• _WHAT YOU ARE ASKED TO DO_: What is the number of lines that include the word "with"? Provide only that figure.

++++ INFORMATION SHOWN

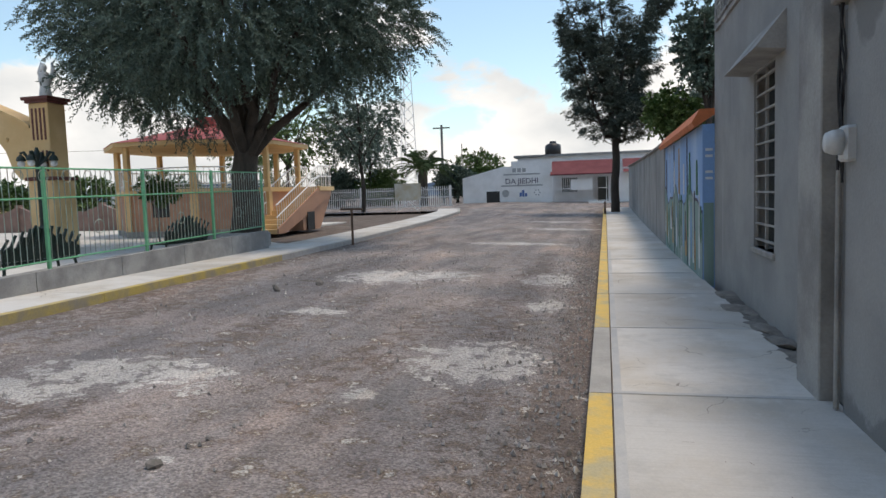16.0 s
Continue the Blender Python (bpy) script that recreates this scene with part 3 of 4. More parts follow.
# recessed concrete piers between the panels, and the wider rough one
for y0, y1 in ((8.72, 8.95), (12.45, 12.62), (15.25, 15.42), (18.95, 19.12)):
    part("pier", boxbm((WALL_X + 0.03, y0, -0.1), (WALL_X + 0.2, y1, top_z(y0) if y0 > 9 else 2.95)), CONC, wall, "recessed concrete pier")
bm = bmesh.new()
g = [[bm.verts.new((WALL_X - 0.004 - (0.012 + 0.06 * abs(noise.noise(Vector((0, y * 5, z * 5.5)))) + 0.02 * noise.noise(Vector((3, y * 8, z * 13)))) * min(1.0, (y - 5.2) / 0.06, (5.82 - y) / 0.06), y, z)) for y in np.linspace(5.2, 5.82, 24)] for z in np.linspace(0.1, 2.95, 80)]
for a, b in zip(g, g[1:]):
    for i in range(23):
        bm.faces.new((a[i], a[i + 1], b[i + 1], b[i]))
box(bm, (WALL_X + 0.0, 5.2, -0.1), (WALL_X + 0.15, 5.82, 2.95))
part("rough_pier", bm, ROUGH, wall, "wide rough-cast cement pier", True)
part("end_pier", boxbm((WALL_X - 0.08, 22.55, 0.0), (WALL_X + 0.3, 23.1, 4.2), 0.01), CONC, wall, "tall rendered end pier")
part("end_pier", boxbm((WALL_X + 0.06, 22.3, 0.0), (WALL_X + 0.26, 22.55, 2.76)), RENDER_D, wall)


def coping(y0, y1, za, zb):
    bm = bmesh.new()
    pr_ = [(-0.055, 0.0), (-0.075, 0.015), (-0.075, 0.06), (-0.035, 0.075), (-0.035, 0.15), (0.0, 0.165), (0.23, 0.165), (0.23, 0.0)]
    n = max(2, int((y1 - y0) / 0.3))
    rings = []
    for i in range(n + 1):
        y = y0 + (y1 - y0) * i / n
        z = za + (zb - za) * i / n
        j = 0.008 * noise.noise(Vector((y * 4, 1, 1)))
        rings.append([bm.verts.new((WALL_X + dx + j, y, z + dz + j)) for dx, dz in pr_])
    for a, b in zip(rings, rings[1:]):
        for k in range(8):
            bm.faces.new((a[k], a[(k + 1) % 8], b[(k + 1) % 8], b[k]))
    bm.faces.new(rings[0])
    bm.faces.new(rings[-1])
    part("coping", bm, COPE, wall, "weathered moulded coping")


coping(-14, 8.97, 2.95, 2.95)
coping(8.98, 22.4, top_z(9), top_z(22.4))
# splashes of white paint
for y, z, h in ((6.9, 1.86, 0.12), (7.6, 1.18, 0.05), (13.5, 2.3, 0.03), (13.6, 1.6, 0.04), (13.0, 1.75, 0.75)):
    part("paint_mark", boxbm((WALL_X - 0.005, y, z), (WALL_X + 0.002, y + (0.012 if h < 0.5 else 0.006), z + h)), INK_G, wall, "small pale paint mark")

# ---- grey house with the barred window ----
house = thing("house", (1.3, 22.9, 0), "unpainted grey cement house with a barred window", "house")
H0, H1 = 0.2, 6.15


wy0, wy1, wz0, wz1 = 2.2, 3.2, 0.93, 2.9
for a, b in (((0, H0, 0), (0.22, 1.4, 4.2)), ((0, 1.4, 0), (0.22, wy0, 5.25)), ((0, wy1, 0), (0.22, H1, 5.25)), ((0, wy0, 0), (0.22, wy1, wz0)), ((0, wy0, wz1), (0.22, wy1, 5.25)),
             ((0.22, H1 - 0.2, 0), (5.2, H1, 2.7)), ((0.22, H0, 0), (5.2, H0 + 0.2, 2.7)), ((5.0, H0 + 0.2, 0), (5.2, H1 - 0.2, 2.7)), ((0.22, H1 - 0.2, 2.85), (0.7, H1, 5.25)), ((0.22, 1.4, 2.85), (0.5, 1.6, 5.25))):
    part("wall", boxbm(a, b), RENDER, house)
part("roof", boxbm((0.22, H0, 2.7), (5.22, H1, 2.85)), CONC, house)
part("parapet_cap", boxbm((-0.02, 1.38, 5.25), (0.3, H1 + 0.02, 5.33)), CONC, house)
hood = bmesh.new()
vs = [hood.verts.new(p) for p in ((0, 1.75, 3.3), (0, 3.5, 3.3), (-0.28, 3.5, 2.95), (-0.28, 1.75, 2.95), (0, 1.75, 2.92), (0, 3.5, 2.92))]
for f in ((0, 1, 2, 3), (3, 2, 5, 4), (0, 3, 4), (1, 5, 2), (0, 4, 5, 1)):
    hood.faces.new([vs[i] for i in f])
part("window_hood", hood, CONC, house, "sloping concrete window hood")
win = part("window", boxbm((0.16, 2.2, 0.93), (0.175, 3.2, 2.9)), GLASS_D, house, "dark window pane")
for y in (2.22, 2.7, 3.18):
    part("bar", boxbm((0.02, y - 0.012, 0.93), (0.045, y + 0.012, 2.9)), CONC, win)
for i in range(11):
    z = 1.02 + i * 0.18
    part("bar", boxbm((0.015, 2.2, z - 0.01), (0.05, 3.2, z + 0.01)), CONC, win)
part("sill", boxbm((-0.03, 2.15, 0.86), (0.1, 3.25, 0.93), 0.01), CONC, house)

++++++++

• _REPLY_: 3